Greg Salmon

Rivers of Tweets

October 23, 2009 by Greg Salmon · 0 comments

I’ve felt a bit sorry – albeit in a depressingly web 2.0 way – for our American Twitter-using cousins over the last week. On two separate occasions they’ve had their real time frame of reference sabotaged by topics completely alien to them. Who is ‘Nick Griffin’? What is a ‘Jan Moir’? Who?

An understandably confused Uncle Sam aside, the last seven days have underlined just how much social media has changed the way in which news is spread around the world.

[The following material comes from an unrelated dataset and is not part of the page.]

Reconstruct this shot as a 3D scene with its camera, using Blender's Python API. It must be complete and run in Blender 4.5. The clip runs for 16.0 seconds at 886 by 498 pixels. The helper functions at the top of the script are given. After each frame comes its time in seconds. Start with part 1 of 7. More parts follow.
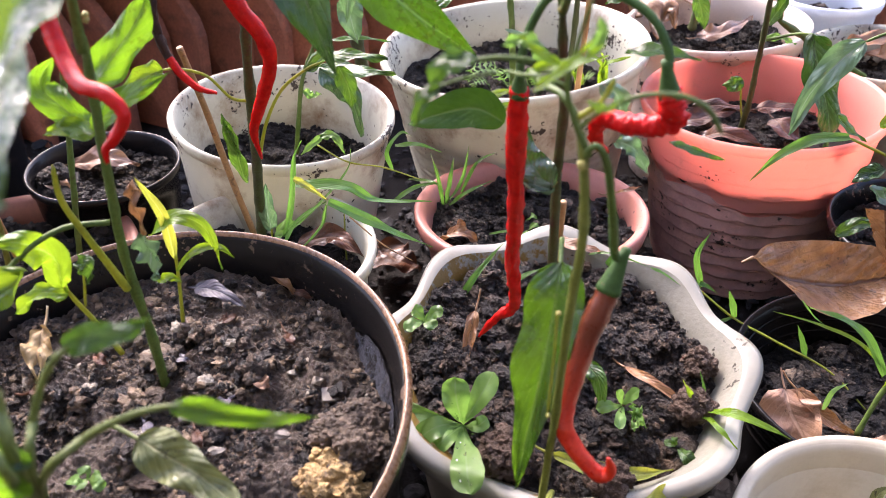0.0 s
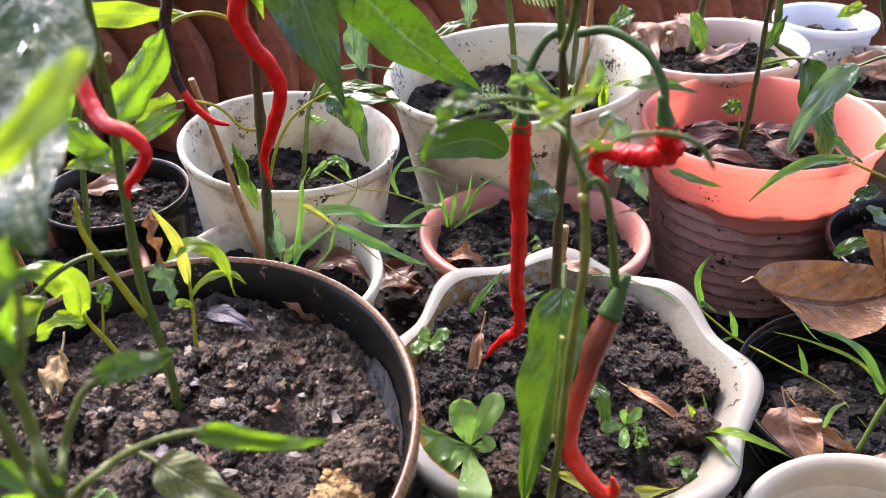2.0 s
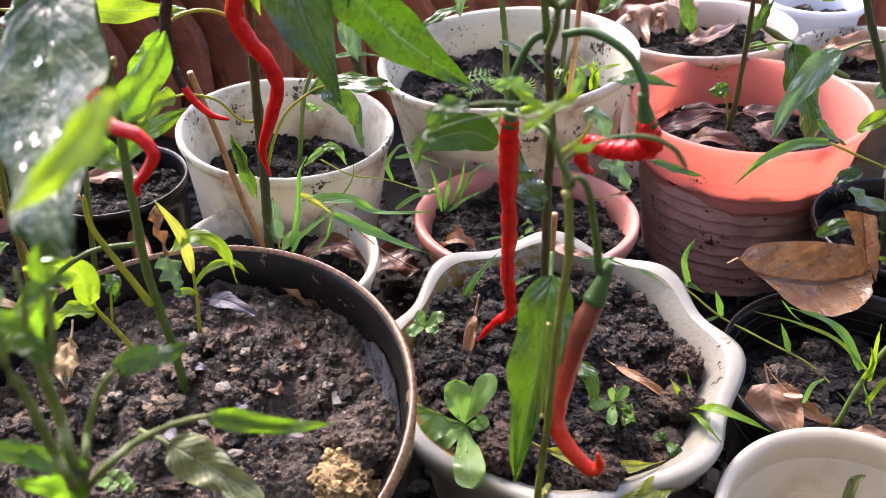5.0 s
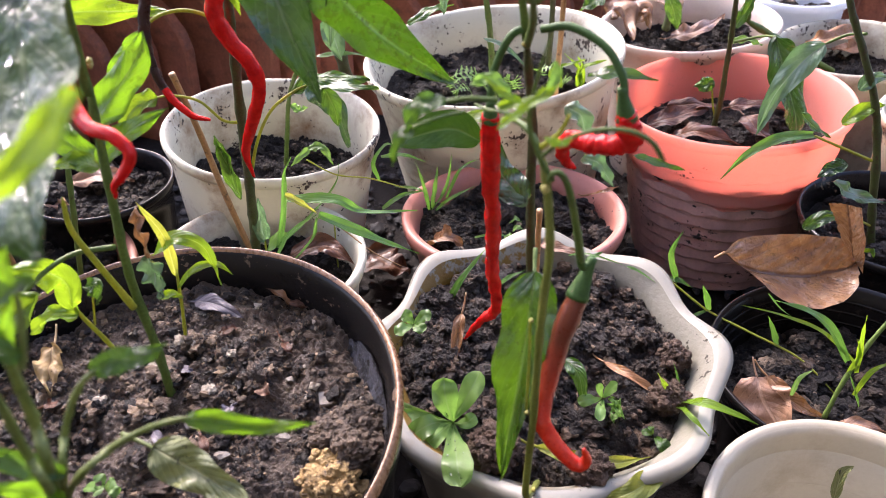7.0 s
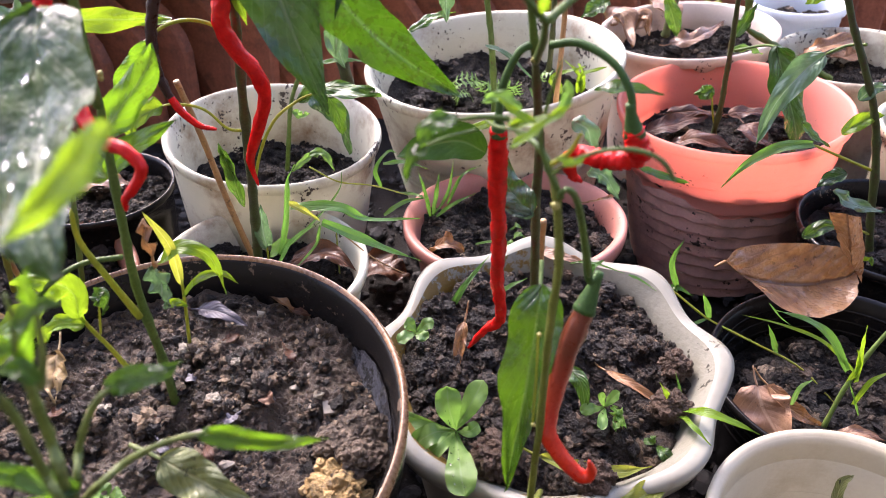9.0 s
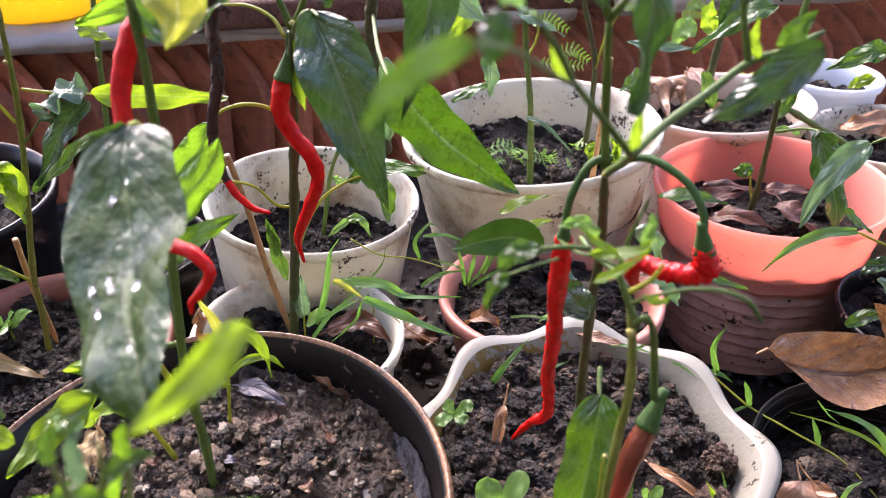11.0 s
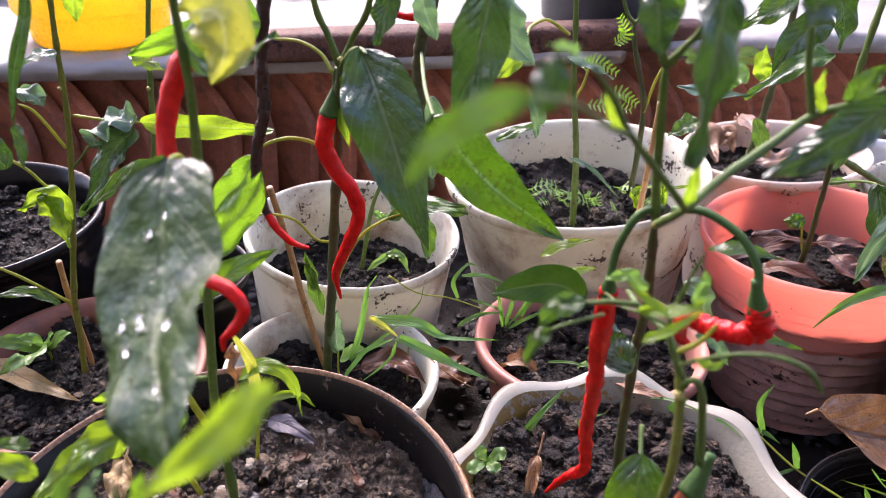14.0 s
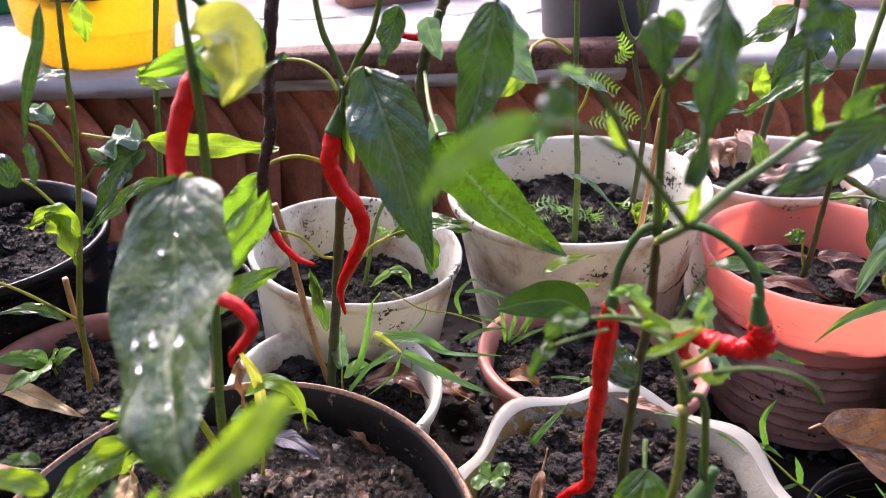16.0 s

When Enoch Powell made his ‘Rivers of Blood’ speech on a grim Birmingham Saturday in 1968 it would have not been until that evening that it was reported upon, and then probably not until the Monday that it was widely debated. In contrast, according to the good folks at Radian 6 and Trendistic, a staggering 5,500 posts were published referencing Nasty Nick* around 11pm last night, whilst ‘BNP’ and ‘#BBCQT’ got a further 2,500 each. Indeed, before this morning was done not only had the press dissected Griffin’s appearance on the show but they could produce a snapshot of the public’s response to his performance.

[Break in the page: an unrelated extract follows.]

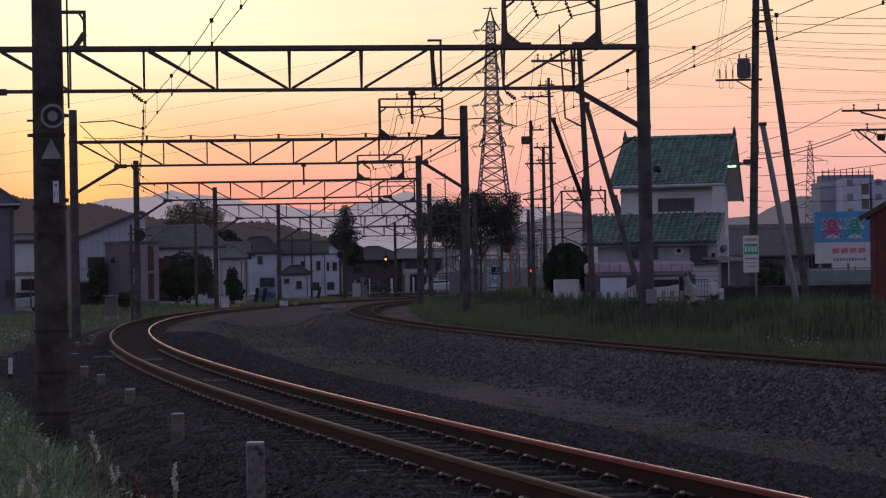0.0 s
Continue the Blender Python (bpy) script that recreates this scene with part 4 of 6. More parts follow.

This is, of course, no great surprise, as you’d have to have been under a particularly Luddite-tinged rock to have missed the rise of Twitter et al. What is more of a chin scratcher, on the other hand, is how exactly we can ascertain who earns a sense of authority in amongst all this noise. It was a topic doing the rounds without too much resolution back at the inaugural media140 event in May. Is it an advantage for news to be reported at a faster rate if it undermines the extent to which the author considers his own opinions? With far more people becoming published, are the experienced opinions of professional journalists more or less important.

My own suspicion is that there is still an overwhelming need for the voice of insight in amongst all the shouting (cue image of the heroic David Dimbleby…). However, breaking events of the last week go to show that a large proportion of the audience might have already made their mind up before they even get to hear this voice.

*I wonder how Nick Bateman feels about Nick Griffin. Pretty cheesed off, I’d bet. He’s stolen the poor chap’s thunder and then some.